A Simple Information Model

Purpose: to simplify the structuring of specifications of systems, their component parts, and the verification and validation thereof. Consider the simplified information model shown in the form of a V. The left side represents requirements (things to achieve), and the right side represents planned verification (checking that the thing is produced right), and validation (checking that the right thing is produced).

Let´s concentrate on the left side, so that the right-hand side is not considered here. The right-hand side is important but is outside the scope of discussion here. The right-hand side is where the plans to integrate parts are documented and intended verification and validation are specified. The boxes in the simple information model represent documents that are specifications, e.g. Customer Requirements Specification.
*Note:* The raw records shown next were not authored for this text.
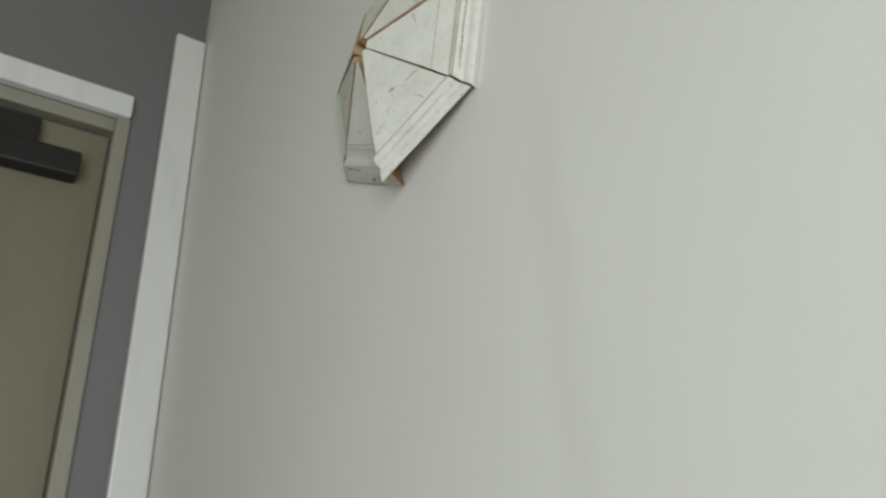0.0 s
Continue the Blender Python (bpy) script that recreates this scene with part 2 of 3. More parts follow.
tagged(block("ceiling", (XL - TH, YB - TH, ZT), (XR + TH, TH, ZT + 0.1), M_CEIL),
       "unseen pale yellowish ceiling that bounces light", "ceiling", kind="structure")

# white strip that stands in the corner beside the door
tagged(block("trim", (XL, -0.069, 0), (XL + 0.016, -0.003, ZC + 3.80 * R), M_TRIM, bevel=0.004),
       "white gloss painted timber strip in the room corner", "trim", kind="structure")

# door in the west wall
door = tagged(new("door_1"), "closed cream painted door in a pale frame, black closer at its top", "door", kind="structure")
door.location = (XL, DOOR["y1"], 0)
W_D, H_D = DOOR["y1"] - DOOR["y0"], DOOR["zt"]
block("door_head", (-0.002, -W_D - 0.06, H_D), (0.022, -0.003, H_D + 0.35 * R), M_TRIM, door, 0.004, "white painted head architrave")
block("door_jamb", (-0.06, -0.028, 0), (0.012, -0.001, H_D), M_FRAME, door, 0.003, "shaded side jamb")
block("door_jamb", (-0.06, -W_D + 0.001, 0), (0.012, -W_D + 0.028, H_D), M_FRAME, door, 0.003)
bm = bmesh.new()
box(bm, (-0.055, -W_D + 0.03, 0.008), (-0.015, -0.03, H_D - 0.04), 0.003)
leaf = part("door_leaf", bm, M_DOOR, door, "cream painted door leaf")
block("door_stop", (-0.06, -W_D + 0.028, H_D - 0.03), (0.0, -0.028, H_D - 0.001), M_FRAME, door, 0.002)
bm = bmesh.new()
box(bm, (-0.014, -0.30, H_D - 0.165), (0.03, -0.078, H_D - 0.112), 0.006)
closer = part("door_closer", bm, M_DARK, door, "black metal closer body")
bm = bmesh.new()
box(bm, (-0.014, -0.34, H_D - 0.112), (0.014, -0.155, H_D - 0.055), 0.003)
part("closer_arm", bm, M_DARK, closer)

# window frame round the opening
window = tagged(new("window_1"), "white painted window frame in the wall", "window", kind="structure")
for nm, lo, hi in (("window_sill", (XR - 0.03, WIN["y0"] - 0.05, WIN["z0"] - 0.03), (XR + TH, WIN["y1"] + 0.05, WIN["z0"] - 0.002)),
                   ("window_frame", (XR + 0.06, WIN["y0"], WIN["z0"]), (XR + 0.11, WIN["y0"] + 0.05, WIN["z1"])),
                   ("window_frame", (XR + 0.06, WIN["y1"] - 0.05, WIN["z0"]), (XR + 0.11, WIN["y1"], WIN["z1"])),
                   ("window_frame", (XR + 0.06, WIN["y0"] + 0.05, WIN["z1"] - 0.05), (XR + 0.11, WIN["y1"] - 0.05, WIN["z1"]))):
    block(nm, lo, hi, M_TRIM, window, 0.003)

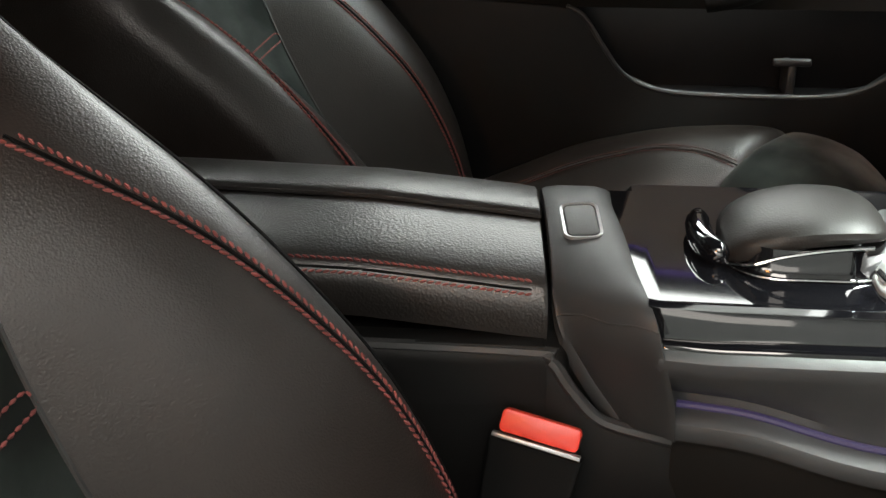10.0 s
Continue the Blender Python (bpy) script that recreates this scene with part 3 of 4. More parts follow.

The numbers at each level are used as a short-hand reference for simplification of referring to a specific level on the information model, or to a specific type of specification e.g. the Customer Requirements Specification is level 1. The numbers do not represent a sequence or level of detail. Each level consist of the definition of responsibility e.g. the role of System Architect, the definition of a process to achieve the aim of each level e.g. Specify System Architecture, and the definition of a work-product e.g. System Architectural Specification. These 3 things are summarised by the use of a number to refer to the definition of responsibility, process, and work-product.

The specifications may even all be worked on at the same time.

Considering each Level

Purpose: to better understand each level of a V-model, and their effects on each other. The sequence of these sub-chapters, and the numbering thereof, does not denote a sequence of creation of the specifications.

Level 1 Customer Requirements Specification

Purpose: to enable a common understanding of a Customer’s needs and wishes.

Customer wishes are documented. We shall call this type of information level 1. The Customer is responsible for this. The work might be done by other experts, but the customer retains responsibility. The customer may wish for anything. So quite naturally and correctly the Customer Requirements Specification might, from time-to-time, restrict the solution.

Level 2 System Requirements Specification

Purpose: to enable a common understanding of a commitment to supply a particular solution as required by the Customer Requirements Specification

A Supplier documents what they have committed to supply. We shall call this type of information level 2. At this point compliance or non-compliance with the customer wishes are documented. The System Analyst is responsible for this. The work might be done by other experts, but the System Analyst retains responsibility.

The System Architect will be involved to ensure that what is promised by the System Analyst is feasible within the resources available.